Writing to your Member of Parliament* is a fairly standard part of being engaged in politics. Sometimes it does very little – you are only one constituent out of at least 70,000, and beside which, your representative is balancing constituency opinion with the views of their political party and their own conscience. Occasionally it can make a big difference – generally if many other constituents also write in, and all share the same view.
Here are some basic tips for writing.
Before you write
- Who are you contacting? Is your MP the best person to ask? As you’ll know if you followed the asterisk in the first paragraph, those in Scotland and Wales are represented by more than one Parliament. Besides which, if this is a purely local issue then your local councillor may have more influence or power.
- Get a sense of the person you are addressing. If you don’t know their view on the issues, have a look at their voting record at http://www.theyworkforyou.com.
When you write your letter
- Make your request clear. Are you asking for a specific action? While some people are happy to reply with their opinions on an issue, others prefer to be asked to do something specific. What do you actually want them to do?
- Detail or big picture? Consider whether the recipient of your letter is more likely to be persuaded by detailed facts or by overarching arguments. Looking at a recent speech or their personal website might help.
- Ask for your letter to be passed on. Particularly with MPs, they might not know any about what you’ve asked them, or want to comment. If you ask for your MP to pass your letter to the Minister then you may receive a more detailed reply – and your letter will be seen by more people.
- Get the tone right for the person. It’s easy to appear to make assumptions about an elected representative’s view, or to appear to be shouting through the text. (All caps are rarely sensible…) Go for a deliberately careful and measured tone.
- But add a personal touch… Tell your MP why you care about the issue. A personal story can be much more powerful and persuasive than generic examples or hypothetical scenarios.
- Include your address. Many elected representatives will only correspond with their own constituents. (They are only permitted to actually take on casework for their own constituents, and it’s considered very rude to spend time talking to another MP’s constituent unless you have a specific reason to do so.)
- Don’t write too often. One every three or four weeks is probably enough. You don’t want the MP’s researcher to sigh every time yet another email from you replies.
- Do keep writing, though! A slow and steady correspondence can sometimes change opinions. Think long term and recognise that sometimes political change takes a long time.
- Remember who is actually replying. The letters are very rarely answered solely by the elected representative. Sometimes it will be completely written by a member of staff, sometimes it will be a mix. However, you could think of this as holding a conversation with future MPs – Matt Hancock used to answer letters for George Osborne, for example.
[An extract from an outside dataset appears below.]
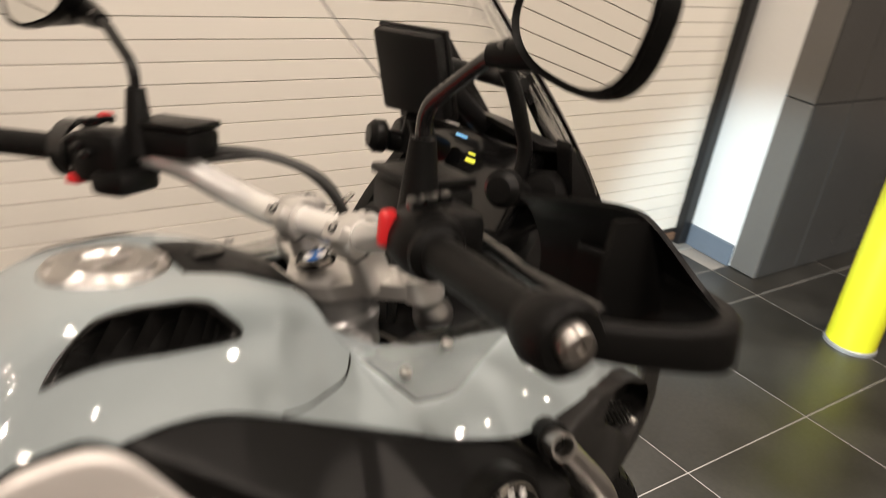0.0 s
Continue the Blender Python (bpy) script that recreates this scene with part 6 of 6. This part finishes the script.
# Black filler panels, outlined to the camera's view, close the gaps between the parts.
part("gearbox", panel([(0.262, 0.645), (0.335, 0.662), (0.362, 0.614), (0.44, 0.614), (0.456, 0.645), (0.60, 0.645), (0.72, 0.580), (0.76, 0.46), (0.76, 0.270), (0.66, 0.262), (0.54, 0.262), (0.47, 0.300), (0.40, 0.360), (0.30, 0.420), (0.262, 0.500)], lambda x, z: 0.030, RIGHT, 0.09, 0.015, None, 0.01, 72, 0.02), ENGDARK, bike, "black filler panel at the gearbox, closing the view between the frame tubes")
part("inner_mudguard", panel([(0.231, 0.421), (0.276, 0.502), (0.38, 0.512), (0.442, 0.453), (0.49, 0.364), (0.466, 0.265), (0.39, 0.256), (0.312, 0.305), (0.253, 0.356)], lambda x, z: 0.085, RIGHT, 0.12, 0.012, None, 0.012, 64, 0.02), ENGDARK, bike, "black filler panel at the inner mudguard, behind the gearbox")

# centre stand folded up, side stand on the floor, brake pedal
bm = bmesh.new()
tube(bm, bent([(0.640, -0.150, 0.290), (0.600, -0.155, 0.262), (0.420, -0.155, 0.238), (0.300, -0.150, 0.226)], 0.02), 0.014, 12)
tube(bm, bent([(0.640, 0.150, 0.290), (0.600, 0.155, 0.262), (0.420, 0.155, 0.238), (0.300, 0.150, 0.226)], 0.02), 0.014, 12)
tube(bm, [(0.420, -0.155, 0.238), (0.420, 0.155, 0.238)], 0.012, 10)
tube(bm, [(0.272, -0.15, 0.216), (0.345, -0.15, 0.230)], 0.011, 10)
block(bm, (0.050, 0.050, 0.060), Matrix.Translation((0.625, -0.150, 0.280)), 0.008)
part("centre_stand", bm, GLOSSBLK, bike, "black centre stand, folded up")
bm = bmesh.new()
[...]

- Don’t be too disheartened. It might be that your MP doesn’t agree with you and isn’t open to your arguments. Try to find shared values and acknowledge that many people do have different views, and so your MP could be representing the views of others in the constituency very well.
* MP, standing for Member of Parliament, is used for those elected to the UK Parliament in Westminster. People living in Scotland will also have the option to write to Members of the Scottish Parliament (MSPs), those in Wales the option of Members of the Welsh Parliament (MWPs), and those in Northern Ireland the option of the NI Assembly (AMs), if the NI Assembly is sitting.